GIVEN EXERCISE: Quote the whole listing word for word. Do not include the pictures.

§

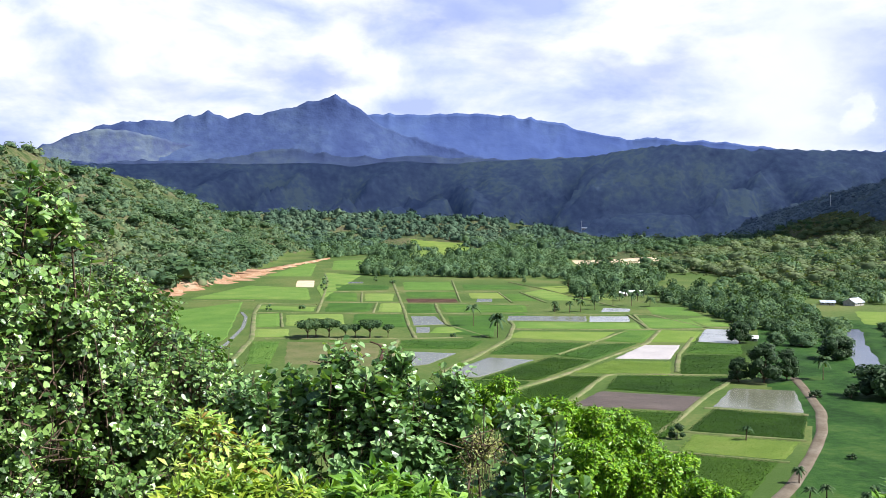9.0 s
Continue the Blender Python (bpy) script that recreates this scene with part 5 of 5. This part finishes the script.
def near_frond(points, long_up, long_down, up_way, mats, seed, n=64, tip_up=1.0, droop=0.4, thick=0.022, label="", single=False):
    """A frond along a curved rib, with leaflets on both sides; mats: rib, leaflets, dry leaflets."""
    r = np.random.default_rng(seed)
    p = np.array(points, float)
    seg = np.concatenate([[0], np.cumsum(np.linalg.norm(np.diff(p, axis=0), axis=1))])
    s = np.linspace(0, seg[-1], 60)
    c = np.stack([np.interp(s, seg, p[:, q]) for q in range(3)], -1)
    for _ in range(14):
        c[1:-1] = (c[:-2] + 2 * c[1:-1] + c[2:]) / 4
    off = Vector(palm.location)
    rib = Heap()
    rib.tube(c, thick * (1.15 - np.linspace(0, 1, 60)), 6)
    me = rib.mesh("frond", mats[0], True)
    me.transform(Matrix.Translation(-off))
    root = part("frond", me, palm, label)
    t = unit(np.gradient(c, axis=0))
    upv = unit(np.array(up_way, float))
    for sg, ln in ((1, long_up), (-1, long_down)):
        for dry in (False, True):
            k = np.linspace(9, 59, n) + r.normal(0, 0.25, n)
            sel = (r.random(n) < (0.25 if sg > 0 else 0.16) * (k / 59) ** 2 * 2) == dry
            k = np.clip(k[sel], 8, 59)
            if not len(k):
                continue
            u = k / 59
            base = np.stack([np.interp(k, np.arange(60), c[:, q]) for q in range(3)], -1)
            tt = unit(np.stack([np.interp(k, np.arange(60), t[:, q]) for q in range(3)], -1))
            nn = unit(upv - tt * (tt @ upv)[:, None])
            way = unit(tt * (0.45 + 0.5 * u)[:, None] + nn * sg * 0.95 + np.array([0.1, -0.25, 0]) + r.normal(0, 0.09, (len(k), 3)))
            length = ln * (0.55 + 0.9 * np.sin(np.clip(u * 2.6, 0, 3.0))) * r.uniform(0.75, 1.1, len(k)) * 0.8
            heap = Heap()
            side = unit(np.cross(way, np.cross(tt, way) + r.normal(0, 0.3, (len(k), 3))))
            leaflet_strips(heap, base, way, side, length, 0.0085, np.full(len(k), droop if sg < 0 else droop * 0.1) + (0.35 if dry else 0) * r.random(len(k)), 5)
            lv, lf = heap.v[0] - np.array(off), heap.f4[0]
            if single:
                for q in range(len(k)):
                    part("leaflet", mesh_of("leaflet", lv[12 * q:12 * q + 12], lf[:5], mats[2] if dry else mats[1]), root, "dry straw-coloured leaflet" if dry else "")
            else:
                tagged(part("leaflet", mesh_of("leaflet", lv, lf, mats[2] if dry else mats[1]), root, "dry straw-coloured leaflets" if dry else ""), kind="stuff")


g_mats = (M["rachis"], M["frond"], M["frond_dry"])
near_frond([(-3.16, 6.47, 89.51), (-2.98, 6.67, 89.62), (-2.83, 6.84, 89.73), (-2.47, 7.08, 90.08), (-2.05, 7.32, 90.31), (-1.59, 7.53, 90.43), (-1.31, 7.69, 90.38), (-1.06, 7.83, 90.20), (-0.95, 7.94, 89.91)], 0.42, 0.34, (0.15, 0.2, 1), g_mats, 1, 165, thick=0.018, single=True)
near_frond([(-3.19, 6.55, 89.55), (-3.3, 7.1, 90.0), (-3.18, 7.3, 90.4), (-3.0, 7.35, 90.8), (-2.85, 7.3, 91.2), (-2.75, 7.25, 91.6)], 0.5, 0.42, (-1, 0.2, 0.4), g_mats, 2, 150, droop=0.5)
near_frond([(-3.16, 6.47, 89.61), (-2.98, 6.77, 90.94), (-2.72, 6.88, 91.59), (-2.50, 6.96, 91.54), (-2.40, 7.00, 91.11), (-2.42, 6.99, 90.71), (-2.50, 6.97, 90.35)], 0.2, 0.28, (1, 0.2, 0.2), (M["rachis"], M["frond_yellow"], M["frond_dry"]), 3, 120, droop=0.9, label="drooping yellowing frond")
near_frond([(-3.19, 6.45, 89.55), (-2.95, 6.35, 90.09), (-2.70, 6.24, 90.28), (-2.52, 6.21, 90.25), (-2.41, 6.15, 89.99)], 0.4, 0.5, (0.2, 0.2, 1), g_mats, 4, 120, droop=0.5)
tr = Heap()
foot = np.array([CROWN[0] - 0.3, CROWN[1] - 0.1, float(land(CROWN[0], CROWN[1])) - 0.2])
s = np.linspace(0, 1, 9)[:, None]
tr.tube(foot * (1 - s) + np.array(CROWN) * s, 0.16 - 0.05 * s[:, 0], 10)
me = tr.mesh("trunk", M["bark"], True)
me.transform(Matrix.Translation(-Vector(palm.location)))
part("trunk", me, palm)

§

RESPONSE FOR THIS EXERCISE:
9.0 s
Continue the Blender Python (bpy) script that recreates this scene with part 5 of 5. This part finishes the script.
def near_frond(points, long_up, long_down, up_way, mats, seed, n=64, tip_up=1.0, droop=0.4, thick=0.022, label="", single=False):
    """A frond along a curved rib, with leaflets on both sides; mats: rib, leaflets, dry leaflets."""
    r = np.random.default_rng(seed)
    p = np.array(points, float)
    seg = np.concatenate([[0], np.cumsum(np.linalg.norm(np.diff(p, axis=0), axis=1))])
    s = np.linspace(0, seg[-1], 60)
    c = np.stack([np.interp(s, seg, p[:, q]) for q in range(3)], -1)
    for _ in range(14):
        c[1:-1] = (c[:-2] + 2 * c[1:-1] + c[2:]) / 4
    off = Vector(palm.location)
    rib = Heap()
    rib.tube(c, thick * (1.15 - np.linspace(0, 1, 60)), 6)
    me = rib.mesh("frond", mats[0], True)
    me.transform(Matrix.Translation(-off))
    root = part("frond", me, palm, label)
    t = unit(np.gradient(c, axis=0))
    upv = unit(np.array(up_way, float))
    for sg, ln in ((1, long_up), (-1, long_down)):
        for dry in (False, True):
            k = np.linspace(9, 59, n) + r.normal(0, 0.25, n)
            sel = (r.random(n) < (0.25 if sg > 0 else 0.16) * (k / 59) ** 2 * 2) == dry
            k = np.clip(k[sel], 8, 59)
            if not len(k):
                continue
            u = k / 59
            base = np.stack([np.interp(k, np.arange(60), c[:, q]) for q in range(3)], -1)
            tt = unit(np.stack([np.interp(k, np.arange(60), t[:, q]) for q in range(3)], -1))
            nn = unit(upv - tt * (tt @ upv)[:, None])
            way = unit(tt * (0.45 + 0.5 * u)[:, None] + nn * sg * 0.95 + np.array([0.1, -0.25, 0]) + r.normal(0, 0.09, (len(k), 3)))
            length = ln * (0.55 + 0.9 * np.sin(np.clip(u * 2.6, 0, 3.0))) * r.uniform(0.75, 1.1, len(k)) * 0.8
            heap = Heap()
            side = unit(np.cross(way, np.cross(tt, way) + r.normal(0, 0.3, (len(k), 3))))
            leaflet_strips(heap, base, way, side, length, 0.0085, np.full(len(k), droop if sg < 0 else droop * 0.1) + (0.35 if dry else 0) * r.random(len(k)), 5)
            lv, lf = heap.v[0] - np.array(off), heap.f4[0]
            if single:
                for q in range(len(k)):
                    part("leaflet", mesh_of("leaflet", lv[12 * q:12 * q + 12], lf[:5], mats[2] if dry else mats[1]), root, "dry straw-coloured leaflet" if dry else "")
            else:
                tagged(part("leaflet", mesh_of("leaflet", lv, lf, mats[2] if dry else mats[1]), root, "dry straw-coloured leaflets" if dry else ""), kind="stuff")


g_mats = (M["rachis"], M["frond"], M["frond_dry"])
near_frond([(-3.16, 6.47, 89.51), (-2.98, 6.67, 89.62), (-2.83, 6.84, 89.73), (-2.47, 7.08, 90.08), (-2.05, 7.32, 90.31), (-1.59, 7.53, 90.43), (-1.31, 7.69, 90.38), (-1.06, 7.83, 90.20), (-0.95, 7.94, 89.91)], 0.42, 0.34, (0.15, 0.2, 1), g_mats, 1, 165, thick=0.018, single=True)
near_frond([(-3.19, 6.55, 89.55), (-3.3, 7.1, 90.0), (-3.18, 7.3, 90.4), (-3.0, 7.35, 90.8), (-2.85, 7.3, 91.2), (-2.75, 7.25, 91.6)], 0.5, 0.42, (-1, 0.2, 0.4), g_mats, 2, 150, droop=0.5)
near_frond([(-3.16, 6.47, 89.61), (-2.98, 6.77, 90.94), (-2.72, 6.88, 91.59), (-2.50, 6.96, 91.54), (-2.40, 7.00, 91.11), (-2.42, 6.99, 90.71), (-2.50, 6.97, 90.35)], 0.2, 0.28, (1, 0.2, 0.2), (M["rachis"], M["frond_yellow"], M["frond_dry"]), 3, 120, droop=0.9, label="drooping yellowing frond")
near_frond([(-3.19, 6.45, 89.55), (-2.95, 6.35, 90.09), (-2.70, 6.24, 90.28), (-2.52, 6.21, 90.25), (-2.41, 6.15, 89.99)], 0.4, 0.5, (0.2, 0.2, 1), g_mats, 4, 120, droop=0.5)
tr = Heap()
foot = np.array([CROWN[0] - 0.3, CROWN[1] - 0.1, float(land(CROWN[0], CROWN[1])) - 0.2])
s = np.linspace(0, 1, 9)[:, None]
tr.tube(foot * (1 - s) + np.array(CROWN) * s, 0.16 - 0.05 * s[:, 0], 10)
me = tr.mesh("trunk", M["bark"], True)
me.transform(Matrix.Translation(-Vector(palm.location)))
part("trunk", me, palm)